Die aktuelle Regelung zur Verzinsung von Steuernachforderungen bzw. Erstattungen ist bereits seit 2014 verfassungswidrig. Nun hat das Bundesfinanzministerium hierzu Stellung bezogen.
Bisherige Verzinsung von Steuerbeträgen
Als Steuerzinsen werden vom Finanzamt Steuernachzahlungen sowie Steuererstattungen (genau: “Ansprüche aus dem Steuerschuldverhältnis”) berechnet. Folgende Zinsen sind hierbei von der Abgabenordnung vorgesehen:
- Zinsen auf Steuererstattungen oder Steuernachforderungen (sog. Vollverzinsung)
- Stundungszinsen
- Zinsen auf Aussetzung der Vollziehung (sog. AdV-Zinsen)

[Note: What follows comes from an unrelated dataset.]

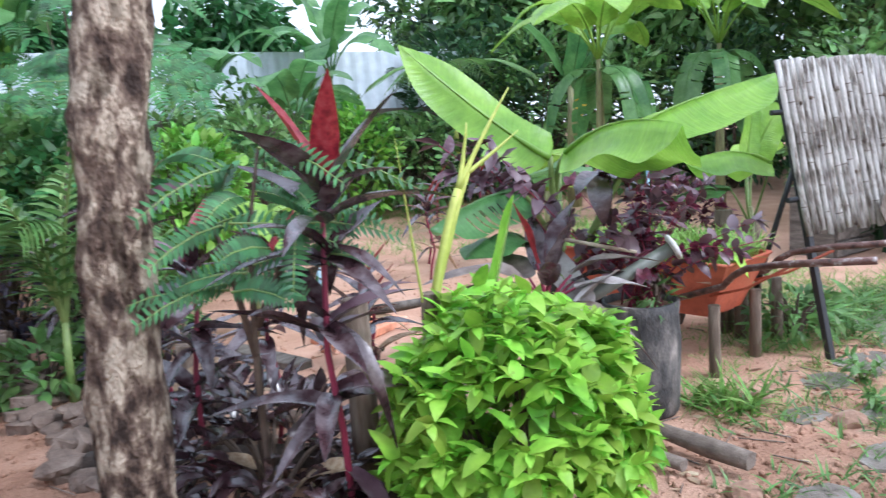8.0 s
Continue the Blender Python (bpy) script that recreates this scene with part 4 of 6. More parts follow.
stump(3.48, 2.47, 0.47, 0.10, 1, label="thick grey stump with torn bark")
stump(3.62, 2.62, 0.42, 0.07, 2)
stump(5.2, 3.09, 0.66, 0.045, 3, label="pale upright cut stump on sand")
stump(2.935, 2.32, 0.72, 0.032, 4, lean=0.0, label="thin brown broken stump by the path")
stump(2.75, 2.42, 0.72, 0.04, 5)
stump(5.15, 2.95, 0.45, 0.035, 6, label="short brown stake in the soil")
stump(2.55, 3.75, 0.35, 0.04, 7, label="short dark stake in the bed")
stump(5.9, 3.4, 0.5, 0.03, 8, label="short brown stake in the soil")
stump(4.58, 2.66, 0.33, 0.026, 9, label="thin wooden prop under the wheelbarrow")
stump(4.95, 2.72, 0.33, 0.026, 10, label="thin wooden prop under the wheelbarrow")
stump(5.2, 2.78, 0.34, 0.026, 11, label="thin wooden prop under the wheelbarrow")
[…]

- (Steuer-) Hinterziehungszinsen
Für Steuernachforderungen verlangt das Finanzamt eine Verzinsung von 0,5 % / Monat, also immerhin 6 % / Jahr auf die Steuern, die nachträglich zu entrichten sind. Aber auch im umgekehrten Fall, wenn also das Finanzamt zu viel gezahlte Steuer erstatten muss, werden Zinsen fällig. Die Zinsen fallen erst dann an, wenn sich die Festsetzung der Steuer um mehr als 15 Monate nach Ablauf des betreffenden Jahres verzögert, wenn also ein Teil der Steuern erst im Nachhinein entrichtet werden kann bzw. die zu viel gezahlten Steuern zu lange beim Fiskus liegen.
Hinweis: Für die Jahre 2019 und 2020 galt Corona bedingt eine längere Karenzzeit.
Höchstrichterliche Entscheidung zur Neuregelung
Die Verfassungswidrigkeit der Höhe der Steuerzinsen war bereits seit längerem kritisiert. Das Bundesverfassungsgericht hat im Urteil nun entschieden, dass die Regelung zu den Zinsen ab Januar 2014 verfassungswidrig ist, weil der Zins seitdem nicht mehr marktüblich ist. Allerdings ist das bisherige Recht für Verzinsungszeiträume, die bis ins Jahr 2018 fallen, weiter anwendbar, so die Richter. Der Gesetzgeber ist verpflichtet, bis zum 31. Juli 2022 eine verfassungsgemäße Neuregelung für die Zinszeiträume ab Januar 2019 zu treffen. Die Neuregelung ist dann auf alle noch nicht bestandskräftigen Zinsfälle anzuwenden, so das Urteil.
Das Bundesfinanzministerium hat im Hinblick darauf bereits die Aussetzung der Vollziehung von Steuerzinsen wegen ernstlicher Zweifel an der Verfassungsmäßigkeit verfügt. In der Praxis werden Zinsfestsetzungen im Hinblick auf die Neuregelung (vorläufig) nicht veranlagt. Steuerbescheide ab 2019 können in diesen Fällen nach Inkrafttreten der Neuregelung durch das Finanzamt überprüft und ggf. mit einer Festsetzung von Steuerzinsen veranlagt werden.
Für Zeiträume bis 2018 bleibt es bei den 6 %.